<<<<

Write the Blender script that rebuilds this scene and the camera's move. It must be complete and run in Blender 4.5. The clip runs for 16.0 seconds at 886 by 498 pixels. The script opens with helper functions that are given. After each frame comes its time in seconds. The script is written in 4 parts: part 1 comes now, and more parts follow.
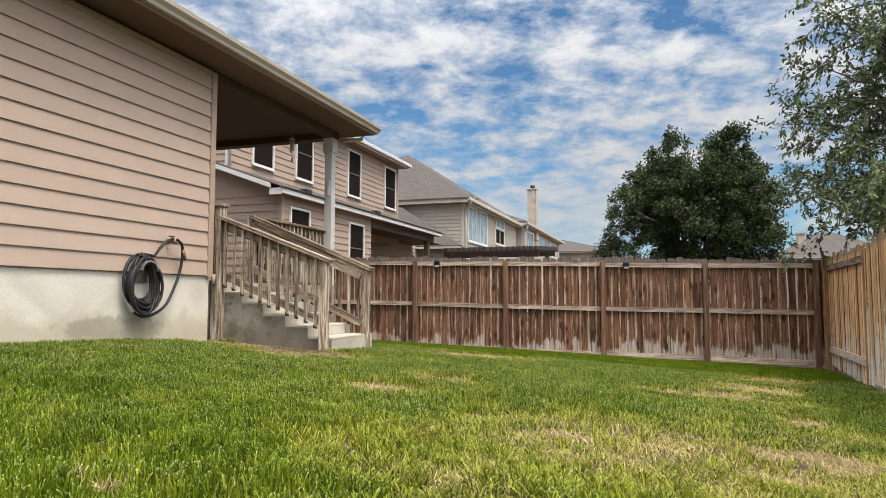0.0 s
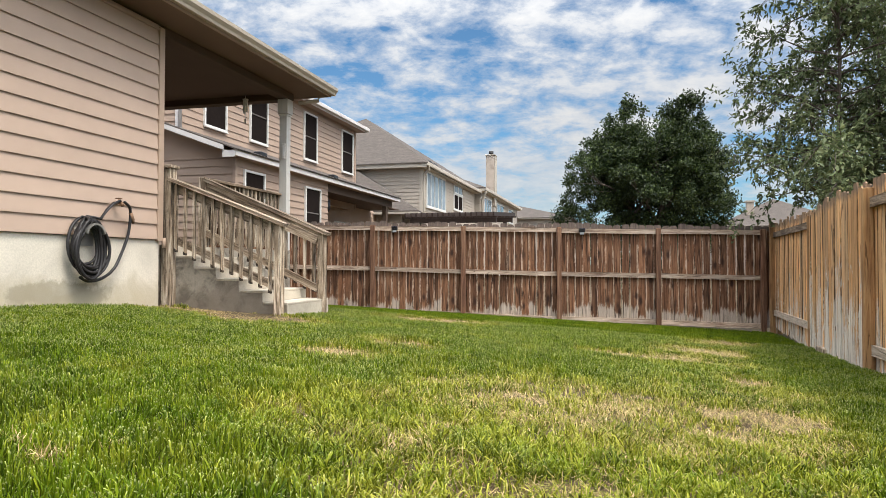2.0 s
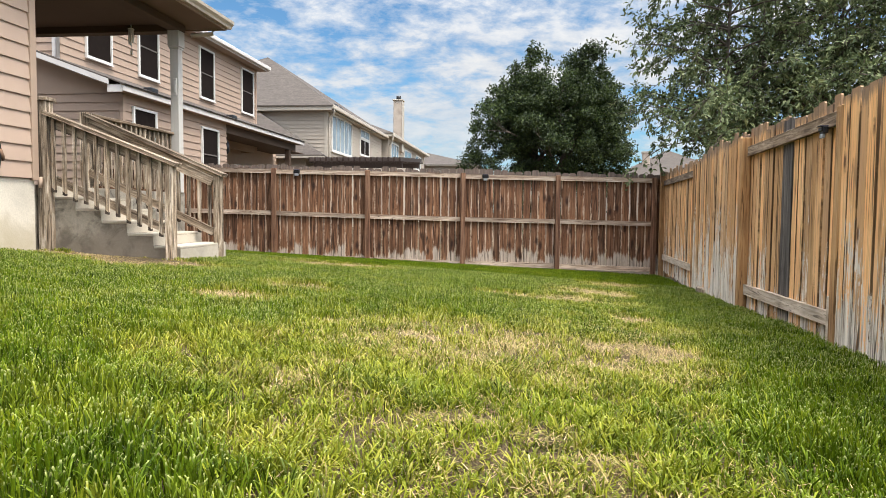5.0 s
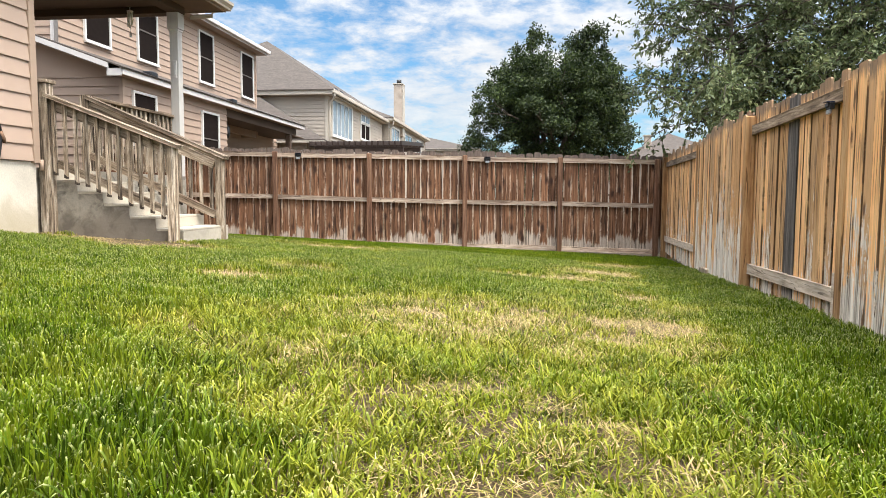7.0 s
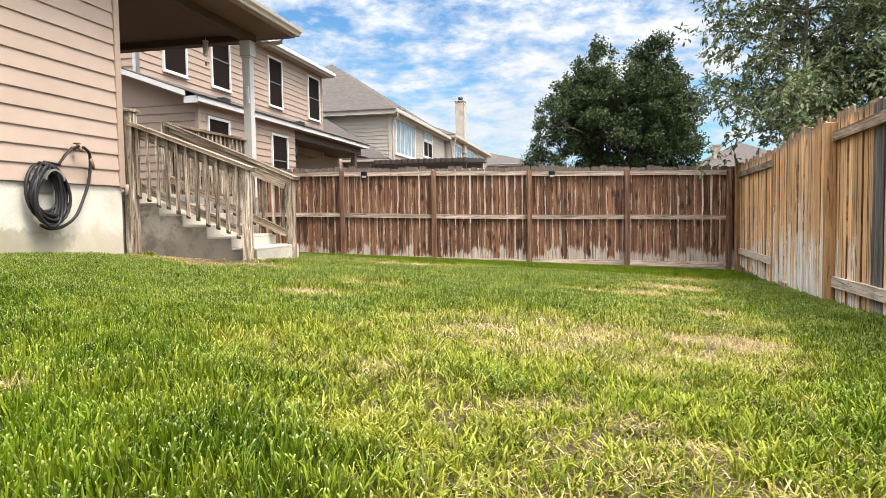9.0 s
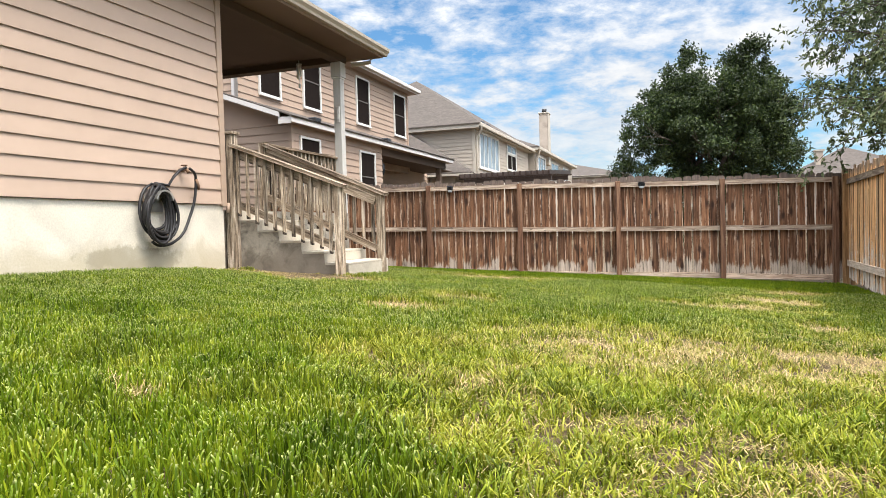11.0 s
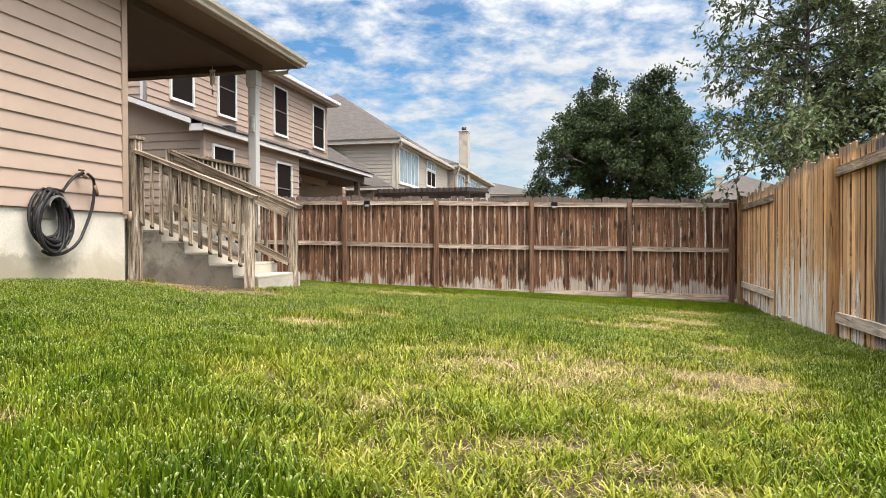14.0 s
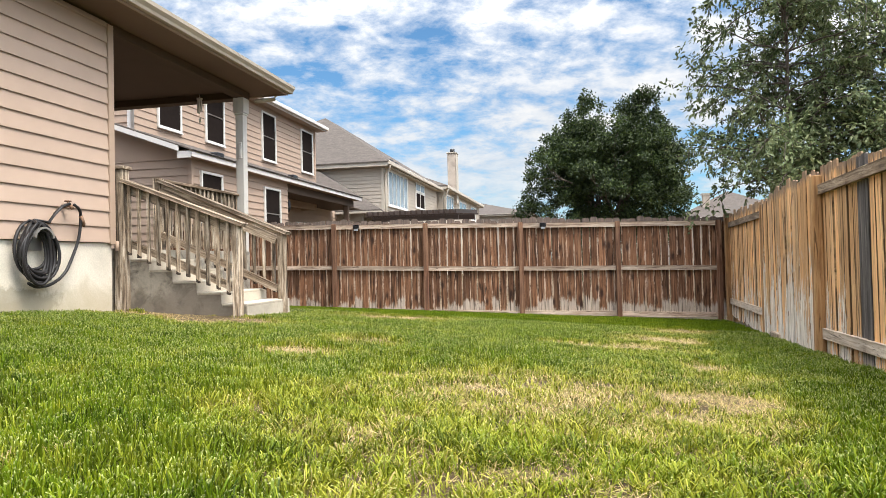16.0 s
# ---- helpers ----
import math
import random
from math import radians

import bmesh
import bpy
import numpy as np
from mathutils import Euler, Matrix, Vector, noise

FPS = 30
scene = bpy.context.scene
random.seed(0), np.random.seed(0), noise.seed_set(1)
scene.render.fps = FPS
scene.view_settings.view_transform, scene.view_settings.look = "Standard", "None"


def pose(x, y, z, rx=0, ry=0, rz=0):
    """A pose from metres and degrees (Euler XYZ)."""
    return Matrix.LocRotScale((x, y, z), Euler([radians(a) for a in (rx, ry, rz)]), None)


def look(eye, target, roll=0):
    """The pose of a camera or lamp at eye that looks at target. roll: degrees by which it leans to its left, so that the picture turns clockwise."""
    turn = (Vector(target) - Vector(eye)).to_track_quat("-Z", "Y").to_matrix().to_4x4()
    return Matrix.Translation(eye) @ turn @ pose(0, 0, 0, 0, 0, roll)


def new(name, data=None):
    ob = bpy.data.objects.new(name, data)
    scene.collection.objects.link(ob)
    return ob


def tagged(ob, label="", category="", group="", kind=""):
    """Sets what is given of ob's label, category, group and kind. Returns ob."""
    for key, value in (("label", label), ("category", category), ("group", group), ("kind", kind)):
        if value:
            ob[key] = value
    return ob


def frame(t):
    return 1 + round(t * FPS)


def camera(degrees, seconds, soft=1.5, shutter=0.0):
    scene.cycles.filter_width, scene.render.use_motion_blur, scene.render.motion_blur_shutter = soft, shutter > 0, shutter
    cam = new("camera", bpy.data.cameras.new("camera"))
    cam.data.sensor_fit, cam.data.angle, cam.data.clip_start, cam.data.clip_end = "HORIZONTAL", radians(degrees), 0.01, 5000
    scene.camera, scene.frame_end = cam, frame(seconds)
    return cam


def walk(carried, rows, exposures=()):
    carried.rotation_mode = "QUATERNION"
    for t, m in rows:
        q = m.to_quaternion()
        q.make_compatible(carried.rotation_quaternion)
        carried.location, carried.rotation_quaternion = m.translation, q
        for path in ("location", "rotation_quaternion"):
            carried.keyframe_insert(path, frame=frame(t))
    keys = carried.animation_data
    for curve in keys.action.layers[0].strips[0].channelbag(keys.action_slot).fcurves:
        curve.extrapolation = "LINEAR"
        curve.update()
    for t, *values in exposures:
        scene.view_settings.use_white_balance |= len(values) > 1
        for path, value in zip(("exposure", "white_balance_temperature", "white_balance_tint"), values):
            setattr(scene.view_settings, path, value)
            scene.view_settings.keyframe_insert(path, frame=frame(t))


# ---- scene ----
cam = camera(67.06, 16.0, soft=0.65)
PATH = [
    (0, (0.019, -0.034, 1.188), (-0.6050, 1.8602, 1.3351), 0.02),
    (0.5, (0.026, -0.032, 1.187), (-0.5686, 1.8752, 1.2840), 0.03),
    (1, (0.020, -0.022, 1.175), (-0.5511, 1.8937, 1.2514), 0.03),
    (1.5, (0.019, -0.007, 1.176), (-0.5224, 1.9179, 1.2351), 0.07),
    (2, (0.020, 0.007, 1.177), (-0.4862, 1.9415, 1.2222), 0.11),
    (2.5, (0.030, 0.015, 1.175), (-0.4383, 1.9590, 1.2059), 0.19),
    (3, (0.040, 0.019, 1.170), (-0.3852, 1.9731, 1.1831), 0.29),
    (3.5, (0.052, 0.024, 1.166), (-0.3250, 1.9876, 1.1526), 0.38),
    (4, (0.068, 0.023, 1.154), (-0.2583, 1.9959, 1.1093), 0.42),
    (4.5, (0.085, 0.027, 1.138), (-0.1938, 2.0063, 1.0611), 0.49),
    (4.7, (0.081, 0.033, 1.141), (-0.1790, 2.0140, 1.0489), 0.49),
    (5.2, (0.080, 0.035, 1.132), (-0.1407, 2.0195, 1.0100), 0.53),
    (5.7, (0.072, 0.036, 1.119), (-0.1280, 2.0209, 0.9747), 0.55),
    (6.3, (0.060, 0.036, 1.104), (-0.1408, 2.0197, 0.9454), 0.49),
    (6.8, (0.054, 0.036, 1.097), (-0.1701, 2.0174, 0.9389), 0.34),
    (7, (0.058, 0.039, 1.091), (-0.1792, 2.0184, 0.9356), 0.23),
    (7.5, (0.047, 0.038, 1.090), (-0.2242, 2.0138, 0.9407), 0.06),
    (8, (0.034, 0.034, 1.089), (-0.2797, 2.0039, 0.9513), -0.19),
    (8.5, (0.027, 0.029, 1.089), (-0.3376, 1.9920, 0.9656), -0.51),
    (9, (0.017, 0.021, 1.095), (-0.4055, 1.9730, 0.9874), -0.87),
    (9.5, (0.006, 0.013, 1.099), (-0.4800, 1.9503, 1.0080), -1.14),
    (10, (-0.007, 0.009, 1.102), (-0.5598, 1.9290, 1.0245), -1.36),
    (10.2, (-0.012, -0.001, 1.104), (-0.5903, 1.9125, 1.0307), -1.42),
    (10.7, (-0.020, -0.006, 1.104), (-0.6557, 1.8888, 1.0390), -1.53),
    (11.2, (-0.029, -0.012, 1.101), (-0.7005, 1.8705, 1.0390), -1.47),
    (11.8, (-0.036, -0.016, 1.096), (-0.7099, 1.8661, 1.0364), -1.23),
    (12.3, (-0.032, -0.012, 1.095), (-0.6661, 1.8842, 1.0390), -0.92),
    (12.5, (-0.031, -0.006, 1.094), (-0.6403, 1.8977, 1.0407), -0.79),
    (13, (-0.008, 0.011, 1.096), (-0.5523, 1.9348, 1.0492), -0.45),
    (13.5, (0.002, 0.029, 1.113), (-0.4757, 1.9711, 1.0768), -0.17),
    (14, (0.018, 0.040, 1.115), (-0.4107, 1.9934, 1.0928), -0.20),
    (14.5, (0.026, 0.041, 1.119), (-0.3744, 2.0003, 1.1125), -0.45),
    (15, (0.033, 0.043, 1.129), (-0.3548, 2.0053, 1.1388), -0.80),
    (15.5, (0.038, 0.036, 1.142), (-0.3520, 1.9972, 1.1673), -1.11),
    (16, (0.042, 0.034, 1.145), (-0.3587, 1.9926, 1.1854), -1.33),
]
EXPOSURES = [(0.0, 0.19), (1.5, 0.33), (4.0, 0.45), (7.0, 0.72), (9.5, 0.78), (12.5, 0.60), (14.5, 0.58), (16.0, 0.66)]
walk(cam, [(t, look(eye, target, roll)) for t, eye, target, roll in PATH], EXPOSURES)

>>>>

WHAT THIS TASK INVOLVES: Return each line from the material above exactly, but not the pictures.

SOLUTION TO THIS PROBLEM:
Write the Blender script that rebuilds this scene and the camera's move. It must be complete and run in Blender 4.5. The clip runs for 16.0 seconds at 886 by 498 pixels. The script opens with helper functions that are given. After each frame comes its time in seconds. The script is written in 4 parts: part 1 comes now, and more parts follow.
0.0 s
2.0 s
5.0 s
7.0 s
9.0 s
11.0 s
14.0 s
16.0 s
# ---- helpers ----
import math
import random
from math import radians

import bmesh
import bpy
import numpy as np
from mathutils import Euler, Matrix, Vector, noise

FPS = 30
scene = bpy.context.scene
random.seed(0), np.random.seed(0), noise.seed_set(1)
scene.render.fps = FPS
scene.view_settings.view_transform, scene.view_settings.look = "Standard", "None"


def pose(x, y, z, rx=0, ry=0, rz=0):
    """A pose from metres and degrees (Euler XYZ)."""
    return Matrix.LocRotScale((x, y, z), Euler([radians(a) for a in (rx, ry, rz)]), None)


def look(eye, target, roll=0):
    """The pose of a camera or lamp at eye that looks at target. roll: degrees by which it leans to its left, so that the picture turns clockwise."""
    turn = (Vector(target) - Vector(eye)).to_track_quat("-Z", "Y").to_matrix().to_4x4()
    return Matrix.Translation(eye) @ turn @ pose(0, 0, 0, 0, 0, roll)


def new(name, data=None):
    ob = bpy.data.objects.new(name, data)
    scene.collection.objects.link(ob)
    return ob


def tagged(ob, label="", category="", group="", kind=""):
    """Sets what is given of ob's label, category, group and kind. Returns ob."""
    for key, value in (("label", label), ("category", category), ("group", group), ("kind", kind)):
        if value:
            ob[key] = value
    return ob


def frame(t):
    return 1 + round(t * FPS)


def camera(degrees, seconds, soft=1.5, shutter=0.0):
    scene.cycles.filter_width, scene.render.use_motion_blur, scene.render.motion_blur_shutter = soft, shutter > 0, shutter
    cam = new("camera", bpy.data.cameras.new("camera"))
    cam.data.sensor_fit, cam.data.angle, cam.data.clip_start, cam.data.clip_end = "HORIZONTAL", radians(degrees), 0.01, 5000
    scene.camera, scene.frame_end = cam, frame(seconds)
    return cam


def walk(carried, rows, exposures=()):
    carried.rotation_mode = "QUATERNION"
    for t, m in rows:
        q = m.to_quaternion()
        q.make_compatible(carried.rotation_quaternion)
        carried.location, carried.rotation_quaternion = m.translation, q
        for path in ("location", "rotation_quaternion"):
            carried.keyframe_insert(path, frame=frame(t))
    keys = carried.animation_data
    for curve in keys.action.layers[0].strips[0].channelbag(keys.action_slot).fcurves:
        curve.extrapolation = "LINEAR"
        curve.update()
    for t, *values in exposures:
        scene.view_settings.use_white_balance |= len(values) > 1
        for path, value in zip(("exposure", "white_balance_temperature", "white_balance_tint"), values):
            setattr(scene.view_settings, path, value)
            scene.view_settings.keyframe_insert(path, frame=frame(t))


# ---- scene ----
cam = camera(67.06, 16.0, soft=0.65)
PATH = [
    (0, (0.019, -0.034, 1.188), (-0.6050, 1.8602, 1.3351), 0.02),
    (0.5, (0.026, -0.032, 1.187), (-0.5686, 1.8752, 1.2840), 0.03),
    (1, (0.020, -0.022, 1.175), (-0.5511, 1.8937, 1.2514), 0.03),
    (1.5, (0.019, -0.007, 1.176), (-0.5224, 1.9179, 1.2351), 0.07),
    (2, (0.020, 0.007, 1.177), (-0.4862, 1.9415, 1.2222), 0.11),
    (2.5, (0.030, 0.015, 1.175), (-0.4383, 1.9590, 1.2059), 0.19),
    (3, (0.040, 0.019, 1.170), (-0.3852, 1.9731, 1.1831), 0.29),
    (3.5, (0.052, 0.024, 1.166), (-0.3250, 1.9876, 1.1526), 0.38),
    (4, (0.068, 0.023, 1.154), (-0.2583, 1.9959, 1.1093), 0.42),
    (4.5, (0.085, 0.027, 1.138), (-0.1938, 2.0063, 1.0611), 0.49),
    (4.7, (0.081, 0.033, 1.141), (-0.1790, 2.0140, 1.0489), 0.49),
    (5.2, (0.080, 0.035, 1.132), (-0.1407, 2.0195, 1.0100), 0.53),
    (5.7, (0.072, 0.036, 1.119), (-0.1280, 2.0209, 0.9747), 0.55),
    (6.3, (0.060, 0.036, 1.104), (-0.1408, 2.0197, 0.9454), 0.49),
    (6.8, (0.054, 0.036, 1.097), (-0.1701, 2.0174, 0.9389), 0.34),
    (7, (0.058, 0.039, 1.091), (-0.1792, 2.0184, 0.9356), 0.23),
    (7.5, (0.047, 0.038, 1.090), (-0.2242, 2.0138, 0.9407), 0.06),
    (8, (0.034, 0.034, 1.089), (-0.2797, 2.0039, 0.9513), -0.19),
    (8.5, (0.027, 0.029, 1.089), (-0.3376, 1.9920, 0.9656), -0.51),
    (9, (0.017, 0.021, 1.095), (-0.4055, 1.9730, 0.9874), -0.87),
    (9.5, (0.006, 0.013, 1.099), (-0.4800, 1.9503, 1.0080), -1.14),
    (10, (-0.007, 0.009, 1.102), (-0.5598, 1.9290, 1.0245), -1.36),
    (10.2, (-0.012, -0.001, 1.104), (-0.5903, 1.9125, 1.0307), -1.42),
    (10.7, (-0.020, -0.006, 1.104), (-0.6557, 1.8888, 1.0390), -1.53),
    (11.2, (-0.029, -0.012, 1.101), (-0.7005, 1.8705, 1.0390), -1.47),
    (11.8, (-0.036, -0.016, 1.096), (-0.7099, 1.8661, 1.0364), -1.23),
    (12.3, (-0.032, -0.012, 1.095), (-0.6661, 1.8842, 1.0390), -0.92),
    (12.5, (-0.031, -0.006, 1.094), (-0.6403, 1.8977, 1.0407), -0.79),
    (13, (-0.008, 0.011, 1.096), (-0.5523, 1.9348, 1.0492), -0.45),
    (13.5, (0.002, 0.029, 1.113), (-0.4757, 1.9711, 1.0768), -0.17),
    (14, (0.018, 0.040, 1.115), (-0.4107, 1.9934, 1.0928), -0.20),
    (14.5, (0.026, 0.041, 1.119), (-0.3744, 2.0003, 1.1125), -0.45),
    (15, (0.033, 0.043, 1.129), (-0.3548, 2.0053, 1.1388), -0.80),
    (15.5, (0.038, 0.036, 1.142), (-0.3520, 1.9972, 1.1673), -1.11),
    (16, (0.042, 0.034, 1.145), (-0.3587, 1.9926, 1.1854), -1.33),
]
EXPOSURES = [(0.0, 0.19), (1.5, 0.33), (4.0, 0.45), (7.0, 0.72), (9.5, 0.78), (12.5, 0.60), (14.5, 0.58), (16.0, 0.66)]
walk(cam, [(t, look(eye, target, roll)) for t, eye, target, roll in PATH], EXPOSURES)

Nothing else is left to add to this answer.